Characterize the impact of more persistent and larger area open water on sea ice dynamics: Building on ASC-1,  this is associated with: - increasing momentum transfer to the upper ocean leading to more turbulent mixing and possibly entrainment of warm Atlantic Water below the halocline; - increasing Ekman effects; - changes in sea ice growth, salt rejection and halocline formation; - larger fetch and lower frequency waves penetrating further into the ice covered regions leading to more floe-break-up; - increasing lead fraction and more sea ice melting; - reduction in sea ice flow size, age,  thicknesses and extent and subsequent change in sea ice mechanical behaviour; - possibly more abundance of internal waves and mesoscale and sub-mesoscale eddies generated in the open ocean with subsequent abilities to propagate into the ice covered regions leading to changes in sea ice deformation and dynamics.

Understand, characterize and predict the impact of extreme event storms in sea-ice formation: Growing areas of open water within the Arctic Ocean and the neighbouring seas will be more effectively exposed to extreme events. Cold air outbreak and polar lows, for instance, are known to have strong impact in the Marginal Ice Zone (MIZ), including; - enhanced momentum transfer and vertical mixing; - enhanced sea ice formation; - enhanced formation of unstable stratification in the atmospheric boundary layer; - more low cloud formations changing the radiation balance; - set up abnormal wave field to strengthen wave induced sea ice break-up; - abnormal impact on the pycnocline and subsequent entrainment of heat into the upper mixed. A central question is eventually whether the Arctic amplification will trigger increasing frequency of occurrences and strength of extremes. 

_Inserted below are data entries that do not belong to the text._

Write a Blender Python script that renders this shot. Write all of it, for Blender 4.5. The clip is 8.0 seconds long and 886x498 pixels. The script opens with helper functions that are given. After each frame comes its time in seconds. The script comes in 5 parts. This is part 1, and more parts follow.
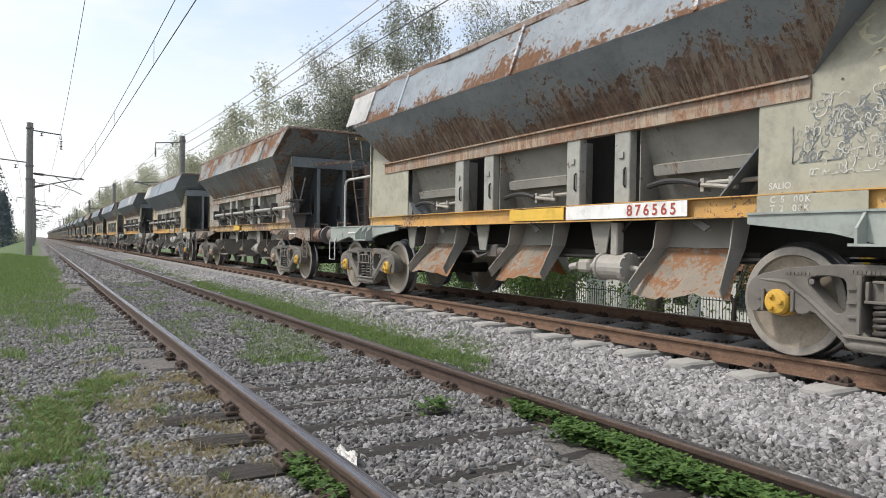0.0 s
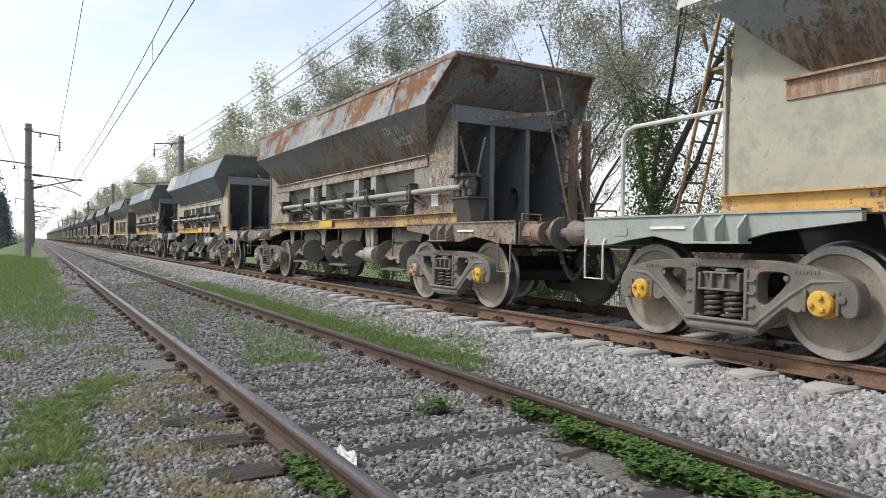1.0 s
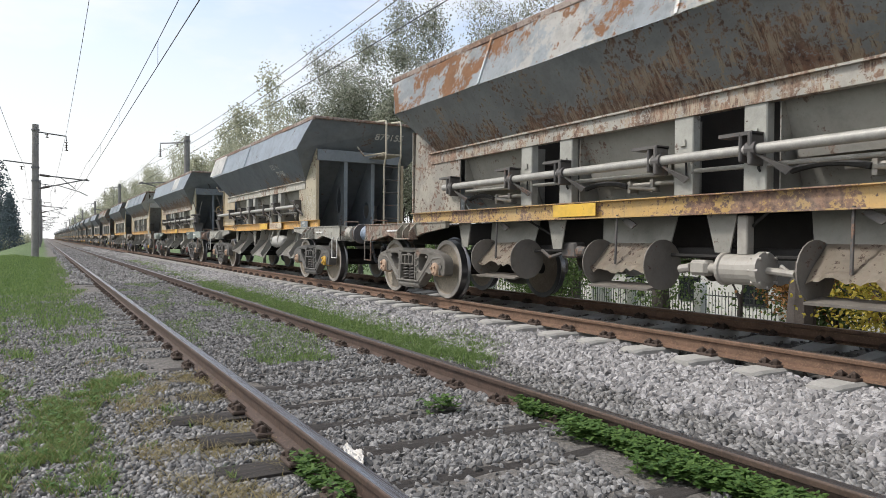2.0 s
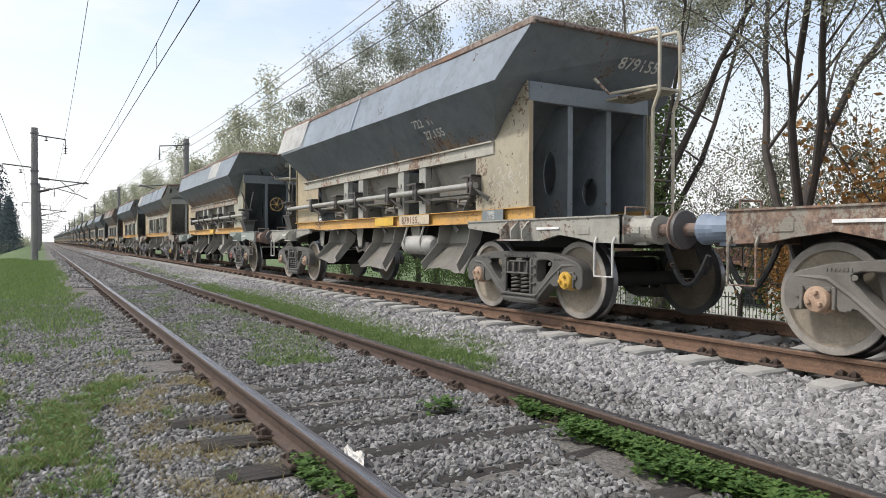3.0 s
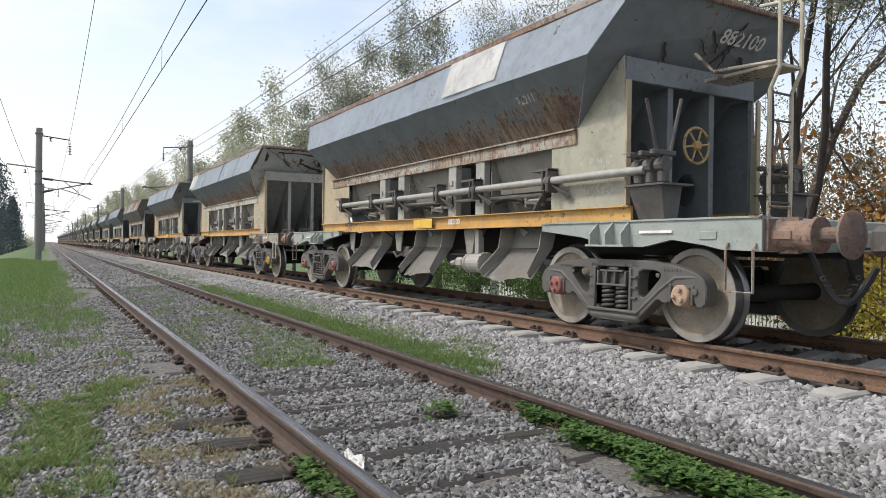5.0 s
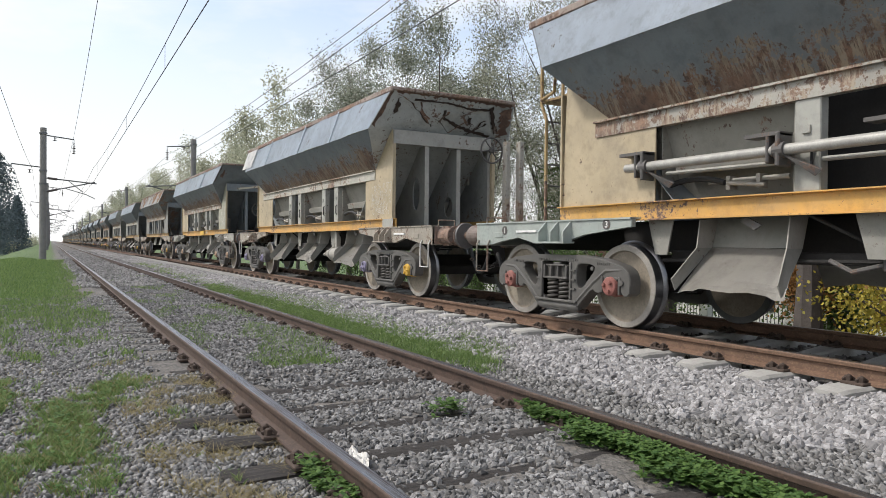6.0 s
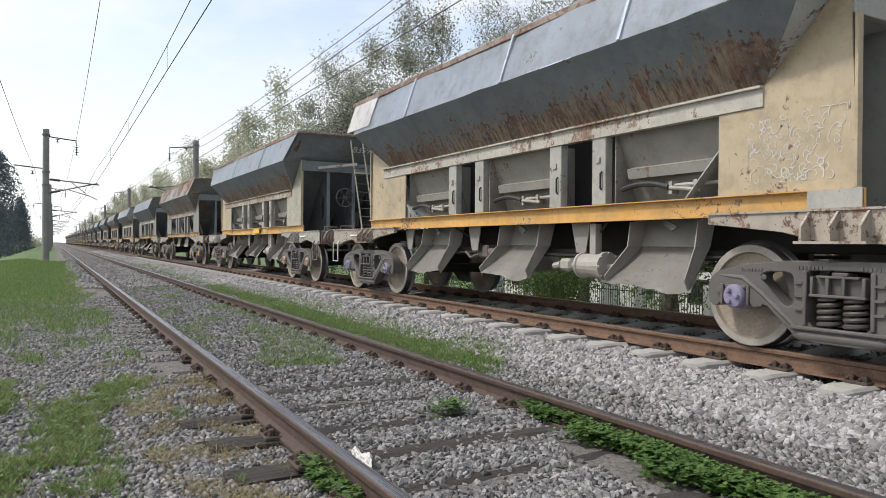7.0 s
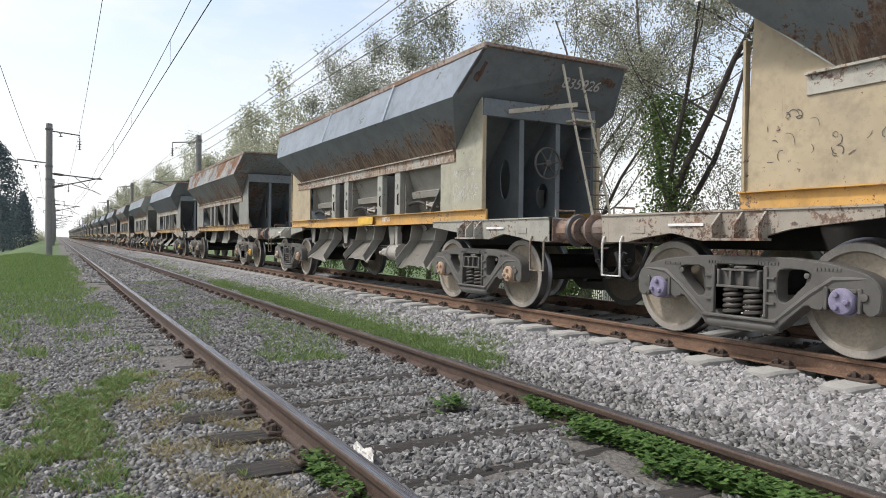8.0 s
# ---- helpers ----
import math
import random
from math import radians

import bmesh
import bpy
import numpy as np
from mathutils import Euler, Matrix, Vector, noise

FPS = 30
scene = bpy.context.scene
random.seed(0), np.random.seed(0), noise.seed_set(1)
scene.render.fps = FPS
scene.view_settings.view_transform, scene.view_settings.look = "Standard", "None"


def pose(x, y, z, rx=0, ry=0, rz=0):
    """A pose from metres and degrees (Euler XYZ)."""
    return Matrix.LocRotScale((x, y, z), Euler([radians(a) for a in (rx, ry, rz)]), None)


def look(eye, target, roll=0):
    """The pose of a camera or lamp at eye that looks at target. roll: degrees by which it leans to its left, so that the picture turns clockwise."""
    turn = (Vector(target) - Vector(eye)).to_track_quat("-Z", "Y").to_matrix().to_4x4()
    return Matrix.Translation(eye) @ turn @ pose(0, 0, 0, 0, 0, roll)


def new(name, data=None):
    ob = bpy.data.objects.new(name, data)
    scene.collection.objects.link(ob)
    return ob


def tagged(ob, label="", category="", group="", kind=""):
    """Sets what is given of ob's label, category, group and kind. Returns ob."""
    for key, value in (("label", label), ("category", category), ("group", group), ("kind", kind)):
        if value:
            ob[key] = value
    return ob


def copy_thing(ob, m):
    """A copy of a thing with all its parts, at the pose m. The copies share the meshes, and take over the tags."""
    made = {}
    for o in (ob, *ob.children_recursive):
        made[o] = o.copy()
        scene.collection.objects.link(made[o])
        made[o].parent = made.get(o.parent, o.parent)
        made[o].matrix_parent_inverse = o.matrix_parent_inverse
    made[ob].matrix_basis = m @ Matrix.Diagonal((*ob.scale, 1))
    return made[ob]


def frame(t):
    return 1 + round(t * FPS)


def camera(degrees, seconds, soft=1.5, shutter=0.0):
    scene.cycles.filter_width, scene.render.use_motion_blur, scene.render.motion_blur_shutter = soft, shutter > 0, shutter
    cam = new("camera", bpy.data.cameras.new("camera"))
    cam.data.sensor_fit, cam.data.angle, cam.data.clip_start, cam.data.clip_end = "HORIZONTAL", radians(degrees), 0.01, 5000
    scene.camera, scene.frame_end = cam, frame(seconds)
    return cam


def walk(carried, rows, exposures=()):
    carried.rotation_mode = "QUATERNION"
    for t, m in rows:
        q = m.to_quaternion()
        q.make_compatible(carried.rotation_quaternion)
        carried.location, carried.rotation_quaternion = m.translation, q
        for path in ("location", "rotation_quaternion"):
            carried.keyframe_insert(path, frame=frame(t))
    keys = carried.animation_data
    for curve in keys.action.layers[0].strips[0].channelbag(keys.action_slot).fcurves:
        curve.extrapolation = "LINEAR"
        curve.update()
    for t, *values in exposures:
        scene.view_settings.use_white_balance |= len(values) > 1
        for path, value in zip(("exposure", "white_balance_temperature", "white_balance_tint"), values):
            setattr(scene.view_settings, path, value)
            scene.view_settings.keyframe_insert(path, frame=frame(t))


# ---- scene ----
# The track runs along +Y, z = 0 is the top of the near rails, the train stands on the second track, a little higher.
FOV = 64.61
EYE = (0.0, 0.0, 1.036)
AIMS = (
    (0.0, 30.111, -0.452, 0.961), (0.5, 30.267, -0.489, 0.657), (1.0, 30.177, -0.469, 0.763), (1.5, 29.844, -0.589, 0.749),
    (3.0, 29.743, -0.509, 0.230), (3.5, 29.716, -0.338, 0.411), (4.0, 29.713, -0.122, 0.606), (4.5, 29.598, -0.109, 0.803),
    (6.0, 29.252, -0.360, 0.576), (6.5, 29.087, -0.444, 0.415), (7.0, 29.065, -0.343, 0.435), (7.5, 29.087, -0.489, 0.598),
    (8.0, 28.876, -0.687, 0.653))


def aim(yaw, pitch, roll):
    y, p = radians(yaw), radians(pitch)
    way = Vector((math.sin(y) * math.cos(p), math.cos(y) * math.cos(p), math.sin(p)))
    return look(EYE, Vector(EYE) + way, roll)


cam = camera(FOV, 8.0, soft=0.7)
walk(cam, [(t, aim(a, b, c)) for t, a, b, c in AIMS])

# ---- world and sun ----
SUN_EL, SUN_AZ = 50.0, 300.0   # degrees; azimuth from +Y towards +X
world = bpy.data.worlds.new("sky")
scene.world = world
world.use_nodes = True
wn, wl = world.node_tree.nodes, world.node_tree.links
wn.clear()
w_out = wn.new("ShaderNodeOutputWorld")
w_bg = wn.new("ShaderNodeBackground")
w_sky = wn.new("ShaderNodeTexSky")
w_sky.sky_type, w_sky.sun_disc = "NISHITA", False
w_sky.sun_elevation, w_sky.sun_rotation = radians(SUN_EL), radians(SUN_AZ)
w_sky.air_density, w_sky.dust_density, w_sky.ozone_density = 1.0, 2.5, 1.0
w_co = wn.new("ShaderNodeTexCoord")
w_map = wn.new("ShaderNodeMapping")
w_map.inputs["Scale"].default_value = (1.0, 1.0, 2.6)
w_noise = wn.new("ShaderNodeTexNoise")
w_noise.inputs["Scale"].default_value, w_noise.inputs["Detail"].default_value = 1.9, 7.0
w_noise.inputs["Roughness"].default_value = 0.55
w_ramp = wn.new("ShaderNodeValToRGB")
w_ramp.color_ramp.elements[0].position, w_ramp.color_ramp.elements[1].position = 0.36, 0.64
w_sep = wn.new("ShaderNodeSeparateXYZ")
w_low = wn.new("ShaderNodeMapRange")          # thick white haze low over the horizon
w_low.inputs["From Min"].default_value, w_low.inputs["From Max"].default_value = 0.05, 0.42
w_low.inputs["To Min"].default_value, w_low.inputs["To Max"].default_value = 1.0, 0.0
w_max = wn.new("ShaderNodeMath")
w_max.operation = "MAXIMUM"
w_mul = wn.new("ShaderNodeMix")
w_mul.data_type, w_mul.blend_type = "RGBA", "MULTIPLY"
w_mul.inputs["Factor"].default_value = 1.0
SKY_GAIN = 0.235
w_mul.inputs["B"].default_value = (SKY_GAIN, SKY_GAIN, SKY_GAIN, 1)
w_mix = wn.new("ShaderNodeMix")
w_mix.data_type = "RGBA"
w_mix.inputs["B"].default_value = (1.0, 1.0, 1.0, 1)   # bright cloud
wl.new(w_co.outputs["Generated"], w_map.inputs["Vector"])
wl.new(w_map.outputs["Vector"], w_noise.inputs["Vector"])
wl.new(w_noise.outputs["Fac"], w_ramp.inputs["Fac"])
wl.new(w_co.outputs["Generated"], w_sep.inputs["Vector"])
wl.new(w_sep.outputs["Z"], w_low.inputs["Value"])
wl.new(w_ramp.outputs["Color"], w_max.inputs[0])
wl.new(w_low.outputs["Result"], w_max.inputs[1])
wl.new(w_sky.outputs["Color"], w_mul.inputs["A"])
wl.new(w_mul.outputs["Result"], w_mix.inputs["A"])
wl.new(w_max.outputs["Value"], w_mix.inputs["Factor"])
wl.new(w_mix.outputs["Result"], w_bg.inputs["Color"])
w_bg.inputs["Strength"].default_value = 1.0
wl.new(w_bg.outputs["Background"], w_out.inputs["Surface"])

sun = new("sun", bpy.data.lights.new("sun", "SUN"))
sun.data.energy, sun.data.angle, sun.data.color = 2.75, radians(7), (1.0, 0.968, 0.925)
e_, a_ = radians(SUN_EL), radians(SUN_AZ)
sun.matrix_world = look(Vector((math.sin(a_) * math.cos(e_), math.cos(a_) * math.cos(e_), math.sin(e_))) * 50, (0, 0, 0))
scene.view_settings.exposure = 0.07

# ---- materials ----
def mat_base(name, rough=0.8, metal=0.0):
    m = bpy.data.materials.new(name)
    m.use_nodes = True
    n = m.node_tree.nodes
    b = n["Principled BSDF"]
    b.inputs["Roughness"].default_value, b.inputs["Metallic"].default_value = rough, metal
    return m, n, m.node_tree.links, b


def rgb(c):
    return (c[0], c[1], c[2], 1.0)


def coords(n, l, scale=(1, 1, 1), shift=(0, 0, 0), space="Object"):
    c = n.new("ShaderNodeTexCoord")
    m = n.new("ShaderNodeMapping")
    m.inputs["Scale"].default_value, m.inputs["Location"].default_value = scale, shift
    l.new(c.outputs[space], m.inputs["Vector"])
    return m.outputs["Vector"]


def noise_of(n, l, vec, scale, detail=6.0, rough=0.6):
    t = n.new("ShaderNodeTexNoise")
    t.inputs["Scale"].default_value, t.inputs["Detail"].default_value, t.inputs["Roughness"].default_value = scale, detail, rough
    if vec is not None:
        l.new(vec, t.inputs["Vector"])
    return t.outputs["Fac"]


def ramp(n, l, fac, lo, hi, a=(0, 0, 0), b=(1, 1, 1)):
    r = n.new("ShaderNodeValToRGB")
    e = r.color_ramp.elements
    e[0].position, e[1].position, e[0].color, e[1].color = lo, hi, rgb(a), rgb(b)
    l.new(fac, r.inputs["Fac"])
    return r.outputs["Color"]


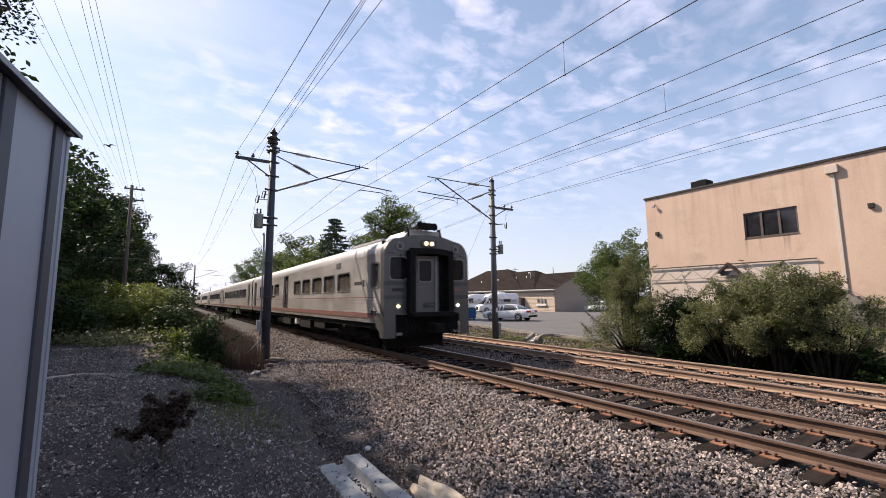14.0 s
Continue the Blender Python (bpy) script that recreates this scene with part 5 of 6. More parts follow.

Understand, characterize and predict the Arctic ocean spin-up. The ongoing Arctic amplification and subsequent changes, mutual interactions and feedback mechanisms are also expected to influence the basin scale atmospheric and ocean circulation within the Arctic Ocean.  In particular, this will address: - freshwater distribution and transport; - importance of Ekman pumping; - changes in water mass properties; - changes in upper ocean stratification and mixing; - changes in sub-surface heat exchange; - possibly more abundance of mesoscale and sub-mesoscale eddies and internal waves generated in the open ocean with subsequent abilities to propagate into the sea ice covered regions.